SHORT TASK:
Return each line of the data below exactly, omitting any pictures.
────────────────────────────────────────
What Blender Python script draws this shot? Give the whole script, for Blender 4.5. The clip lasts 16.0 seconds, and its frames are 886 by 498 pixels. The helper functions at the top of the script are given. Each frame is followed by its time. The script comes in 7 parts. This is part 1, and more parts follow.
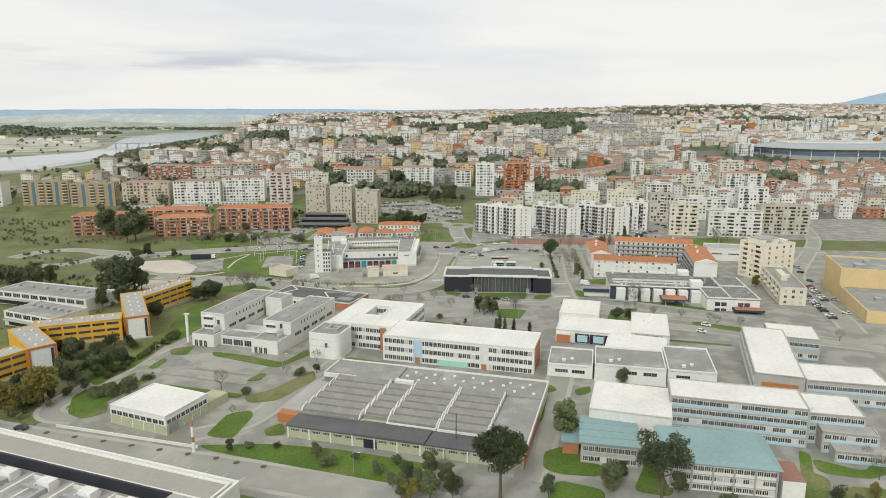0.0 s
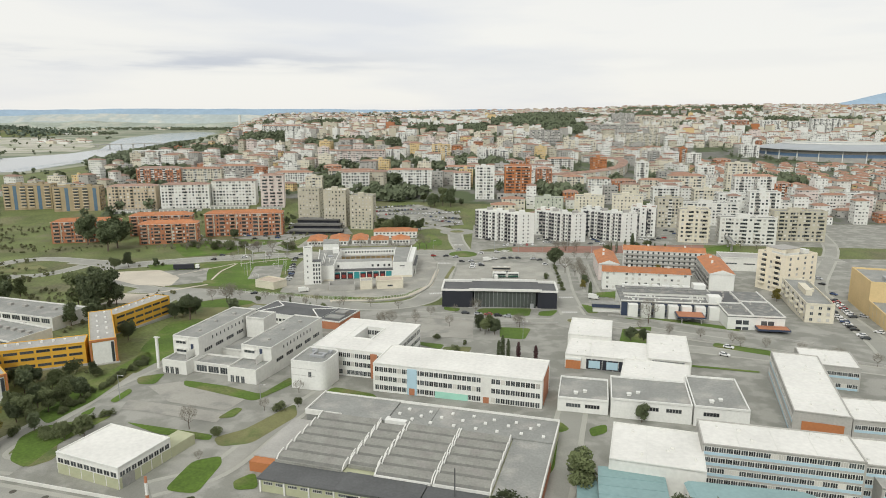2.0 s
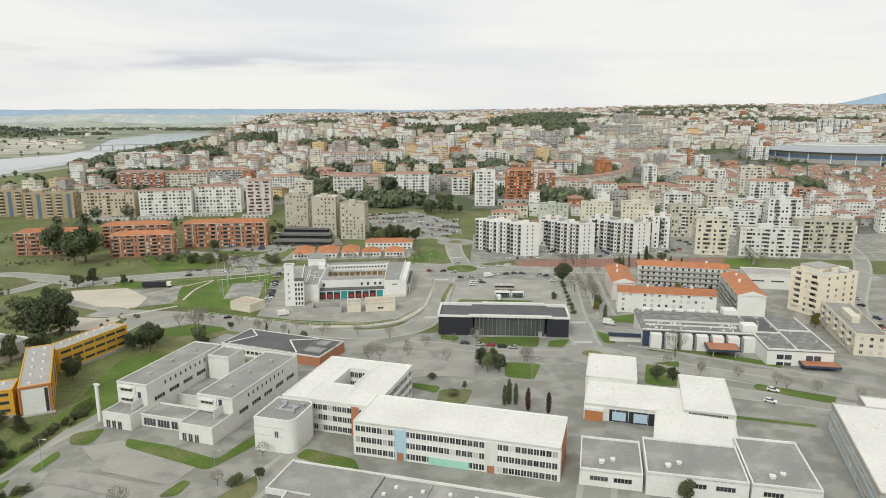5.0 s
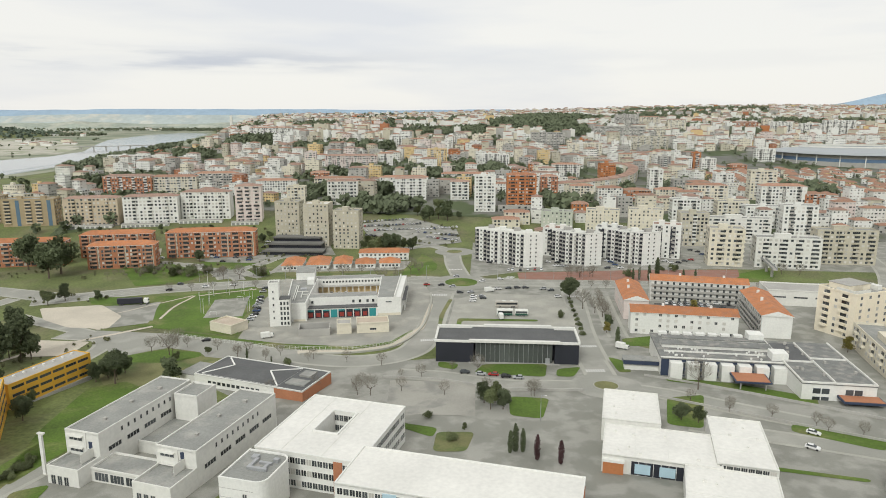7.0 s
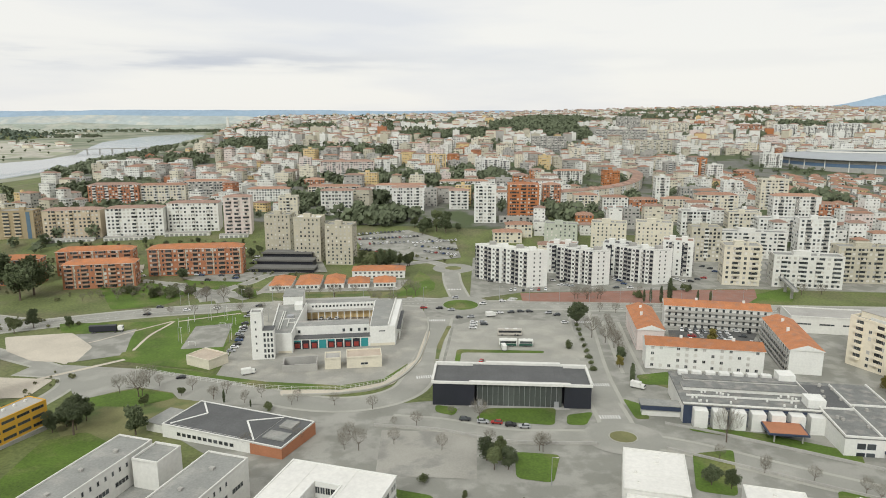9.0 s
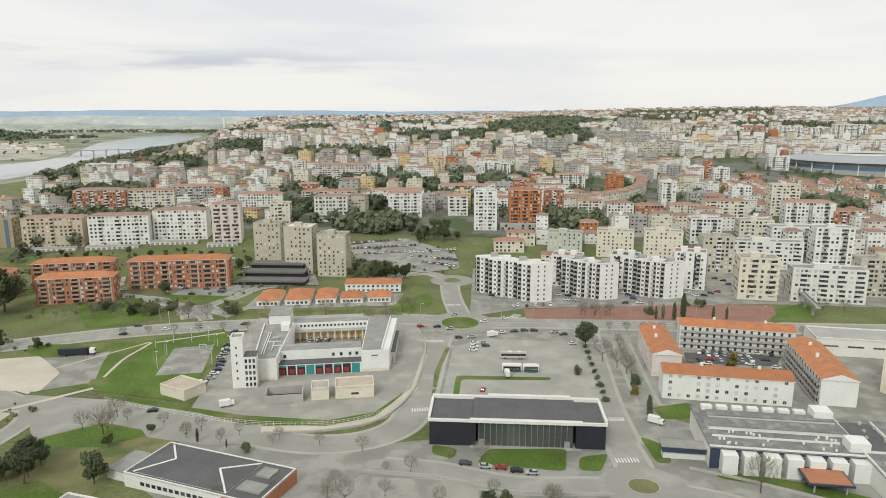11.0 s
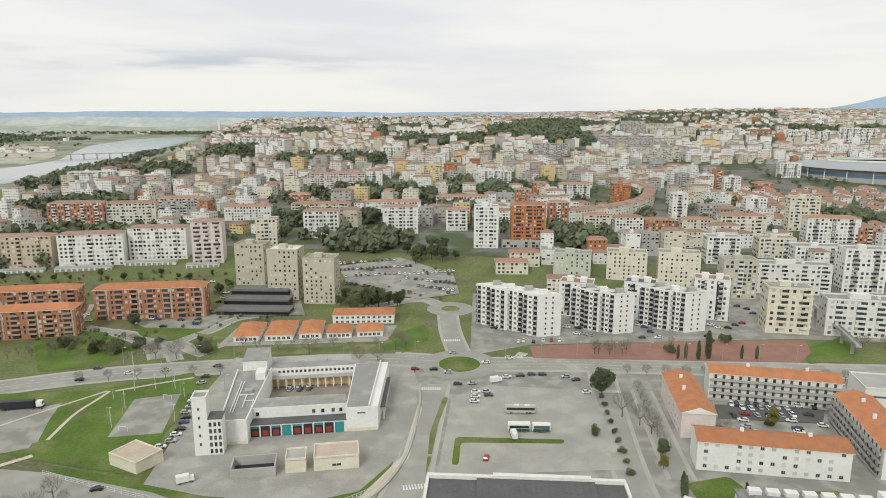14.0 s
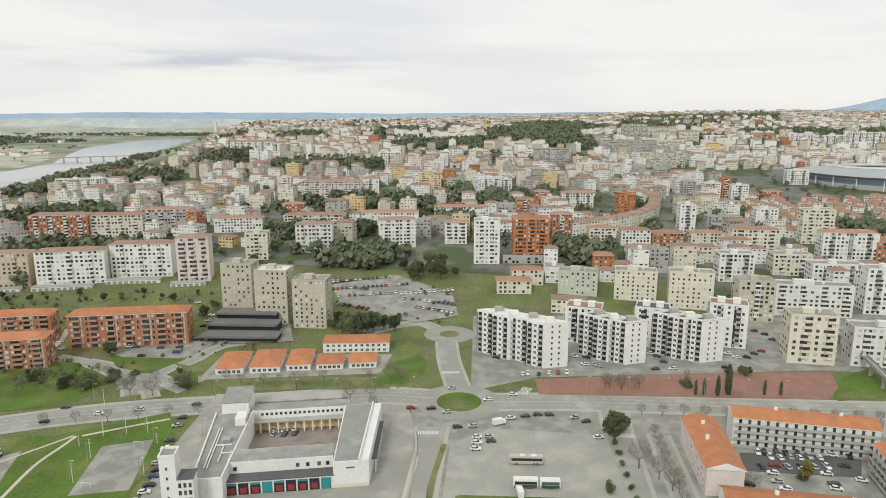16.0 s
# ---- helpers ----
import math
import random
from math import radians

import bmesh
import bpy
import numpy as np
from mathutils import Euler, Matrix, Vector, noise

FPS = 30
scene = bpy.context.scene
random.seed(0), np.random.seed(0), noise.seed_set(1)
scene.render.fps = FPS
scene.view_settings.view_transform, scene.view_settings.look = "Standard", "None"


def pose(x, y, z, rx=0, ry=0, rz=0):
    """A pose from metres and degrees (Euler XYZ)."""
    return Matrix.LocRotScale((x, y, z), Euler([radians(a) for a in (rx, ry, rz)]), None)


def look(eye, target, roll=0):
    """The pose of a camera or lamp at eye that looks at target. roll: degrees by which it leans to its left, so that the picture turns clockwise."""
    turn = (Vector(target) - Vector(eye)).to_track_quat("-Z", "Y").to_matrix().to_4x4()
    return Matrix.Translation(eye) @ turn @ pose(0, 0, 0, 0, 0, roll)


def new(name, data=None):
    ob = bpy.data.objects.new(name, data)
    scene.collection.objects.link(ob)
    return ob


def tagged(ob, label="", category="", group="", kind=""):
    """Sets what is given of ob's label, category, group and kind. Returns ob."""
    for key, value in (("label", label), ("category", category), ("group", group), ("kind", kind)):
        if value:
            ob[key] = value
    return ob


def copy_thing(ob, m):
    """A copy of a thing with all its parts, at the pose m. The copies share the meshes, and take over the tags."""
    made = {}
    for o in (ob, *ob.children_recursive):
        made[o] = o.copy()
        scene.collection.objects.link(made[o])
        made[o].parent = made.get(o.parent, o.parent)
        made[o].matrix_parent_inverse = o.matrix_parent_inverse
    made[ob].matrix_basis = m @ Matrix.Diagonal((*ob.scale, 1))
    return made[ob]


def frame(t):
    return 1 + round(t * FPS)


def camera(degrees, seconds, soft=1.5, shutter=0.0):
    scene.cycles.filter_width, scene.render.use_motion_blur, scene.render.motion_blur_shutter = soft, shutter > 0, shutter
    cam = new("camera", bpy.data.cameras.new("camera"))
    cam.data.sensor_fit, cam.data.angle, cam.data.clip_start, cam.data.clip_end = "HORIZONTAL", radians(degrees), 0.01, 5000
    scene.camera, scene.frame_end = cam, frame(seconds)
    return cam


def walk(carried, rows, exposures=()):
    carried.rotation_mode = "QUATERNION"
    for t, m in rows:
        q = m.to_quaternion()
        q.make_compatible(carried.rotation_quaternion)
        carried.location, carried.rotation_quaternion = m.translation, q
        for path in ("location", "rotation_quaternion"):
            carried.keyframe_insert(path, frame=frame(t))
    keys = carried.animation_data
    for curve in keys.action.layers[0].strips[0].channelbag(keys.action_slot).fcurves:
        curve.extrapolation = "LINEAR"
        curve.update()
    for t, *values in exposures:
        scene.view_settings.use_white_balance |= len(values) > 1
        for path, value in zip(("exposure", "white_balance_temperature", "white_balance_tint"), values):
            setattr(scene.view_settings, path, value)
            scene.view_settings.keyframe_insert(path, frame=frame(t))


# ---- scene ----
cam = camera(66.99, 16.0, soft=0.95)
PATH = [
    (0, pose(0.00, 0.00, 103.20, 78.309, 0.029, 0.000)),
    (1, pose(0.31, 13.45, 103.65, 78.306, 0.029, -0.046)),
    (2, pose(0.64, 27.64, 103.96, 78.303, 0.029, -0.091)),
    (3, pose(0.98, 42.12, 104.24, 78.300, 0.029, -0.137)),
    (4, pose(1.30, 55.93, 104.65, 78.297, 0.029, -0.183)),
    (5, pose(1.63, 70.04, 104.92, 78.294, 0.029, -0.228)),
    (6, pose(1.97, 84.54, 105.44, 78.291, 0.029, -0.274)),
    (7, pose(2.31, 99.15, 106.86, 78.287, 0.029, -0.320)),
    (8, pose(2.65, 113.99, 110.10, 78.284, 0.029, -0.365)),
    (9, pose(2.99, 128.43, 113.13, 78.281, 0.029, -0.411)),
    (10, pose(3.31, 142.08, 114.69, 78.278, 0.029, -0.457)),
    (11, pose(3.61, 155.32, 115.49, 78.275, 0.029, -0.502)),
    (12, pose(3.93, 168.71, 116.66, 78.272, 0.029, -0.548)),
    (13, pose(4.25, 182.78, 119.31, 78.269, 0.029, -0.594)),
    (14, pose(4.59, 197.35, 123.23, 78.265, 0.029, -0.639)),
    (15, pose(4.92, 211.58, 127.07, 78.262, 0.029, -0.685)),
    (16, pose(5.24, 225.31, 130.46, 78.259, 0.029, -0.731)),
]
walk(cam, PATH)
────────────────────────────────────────
SOLUTION:
What Blender Python script draws this shot? Give the whole script, for Blender 4.5. The clip lasts 16.0 seconds, and its frames are 886 by 498 pixels. The helper functions at the top of the script are given. Each frame is followed by its time. The script comes in 7 parts. This is part 1, and more parts follow.
0.0 s
2.0 s
5.0 s
7.0 s
9.0 s
11.0 s
14.0 s
16.0 s
# ---- helpers ----
import math
import random
from math import radians

import bmesh
import bpy
import numpy as np
from mathutils import Euler, Matrix, Vector, noise

FPS = 30
scene = bpy.context.scene
random.seed(0), np.random.seed(0), noise.seed_set(1)
scene.render.fps = FPS
scene.view_settings.view_transform, scene.view_settings.look = "Standard", "None"


def pose(x, y, z, rx=0, ry=0, rz=0):
    """A pose from metres and degrees (Euler XYZ)."""
    return Matrix.LocRotScale((x, y, z), Euler([radians(a) for a in (rx, ry, rz)]), None)


def look(eye, target, roll=0):
    """The pose of a camera or lamp at eye that looks at target. roll: degrees by which it leans to its left, so that the picture turns clockwise."""
    turn = (Vector(target) - Vector(eye)).to_track_quat("-Z", "Y").to_matrix().to_4x4()
    return Matrix.Translation(eye) @ turn @ pose(0, 0, 0, 0, 0, roll)


def new(name, data=None):
    ob = bpy.data.objects.new(name, data)
    scene.collection.objects.link(ob)
    return ob


def tagged(ob, label="", category="", group="", kind=""):
    """Sets what is given of ob's label, category, group and kind. Returns ob."""
    for key, value in (("label", label), ("category", category), ("group", group), ("kind", kind)):
        if value:
            ob[key] = value
    return ob


def copy_thing(ob, m):
    """A copy of a thing with all its parts, at the pose m. The copies share the meshes, and take over the tags."""
    made = {}
    for o in (ob, *ob.children_recursive):
        made[o] = o.copy()
        scene.collection.objects.link(made[o])
        made[o].parent = made.get(o.parent, o.parent)
        made[o].matrix_parent_inverse = o.matrix_parent_inverse
    made[ob].matrix_basis = m @ Matrix.Diagonal((*ob.scale, 1))
    return made[ob]


def frame(t):
    return 1 + round(t * FPS)


def camera(degrees, seconds, soft=1.5, shutter=0.0):
    scene.cycles.filter_width, scene.render.use_motion_blur, scene.render.motion_blur_shutter = soft, shutter > 0, shutter
    cam = new("camera", bpy.data.cameras.new("camera"))
    cam.data.sensor_fit, cam.data.angle, cam.data.clip_start, cam.data.clip_end = "HORIZONTAL", radians(degrees), 0.01, 5000
    scene.camera, scene.frame_end = cam, frame(seconds)
    return cam


def walk(carried, rows, exposures=()):
    carried.rotation_mode = "QUATERNION"
    for t, m in rows:
        q = m.to_quaternion()
        q.make_compatible(carried.rotation_quaternion)
        carried.location, carried.rotation_quaternion = m.translation, q
        for path in ("location", "rotation_quaternion"):
            carried.keyframe_insert(path, frame=frame(t))
    keys = carried.animation_data
    for curve in keys.action.layers[0].strips[0].channelbag(keys.action_slot).fcurves:
        curve.extrapolation = "LINEAR"
        curve.update()
    for t, *values in exposures:
        scene.view_settings.use_white_balance |= len(values) > 1
        for path, value in zip(("exposure", "white_balance_temperature", "white_balance_tint"), values):
            setattr(scene.view_settings, path, value)
            scene.view_settings.keyframe_insert(path, frame=frame(t))


# ---- scene ----
cam = camera(66.99, 16.0, soft=0.95)
PATH = [
    (0, pose(0.00, 0.00, 103.20, 78.309, 0.029, 0.000)),
    (1, pose(0.31, 13.45, 103.65, 78.306, 0.029, -0.046)),
    (2, pose(0.64, 27.64, 103.96, 78.303, 0.029, -0.091)),
    (3, pose(0.98, 42.12, 104.24, 78.300, 0.029, -0.137)),
    (4, pose(1.30, 55.93, 104.65, 78.297, 0.029, -0.183)),
    (5, pose(1.63, 70.04, 104.92, 78.294, 0.029, -0.228)),
    (6, pose(1.97, 84.54, 105.44, 78.291, 0.029, -0.274)),
    (7, pose(2.31, 99.15, 106.86, 78.287, 0.029, -0.320)),
    (8, pose(2.65, 113.99, 110.10, 78.284, 0.029, -0.365)),
    (9, pose(2.99, 128.43, 113.13, 78.281, 0.029, -0.411)),
    (10, pose(3.31, 142.08, 114.69, 78.278, 0.029, -0.457)),
    (11, pose(3.61, 155.32, 115.49, 78.275, 0.029, -0.502)),
    (12, pose(3.93, 168.71, 116.66, 78.272, 0.029, -0.548)),
    (13, pose(4.25, 182.78, 119.31, 78.269, 0.029, -0.594)),
    (14, pose(4.59, 197.35, 123.23, 78.265, 0.029, -0.639)),
    (15, pose(4.92, 211.58, 127.07, 78.262, 0.029, -0.685)),
    (16, pose(5.24, 225.31, 130.46, 78.259, 0.029, -0.731)),
]
walk(cam, PATH)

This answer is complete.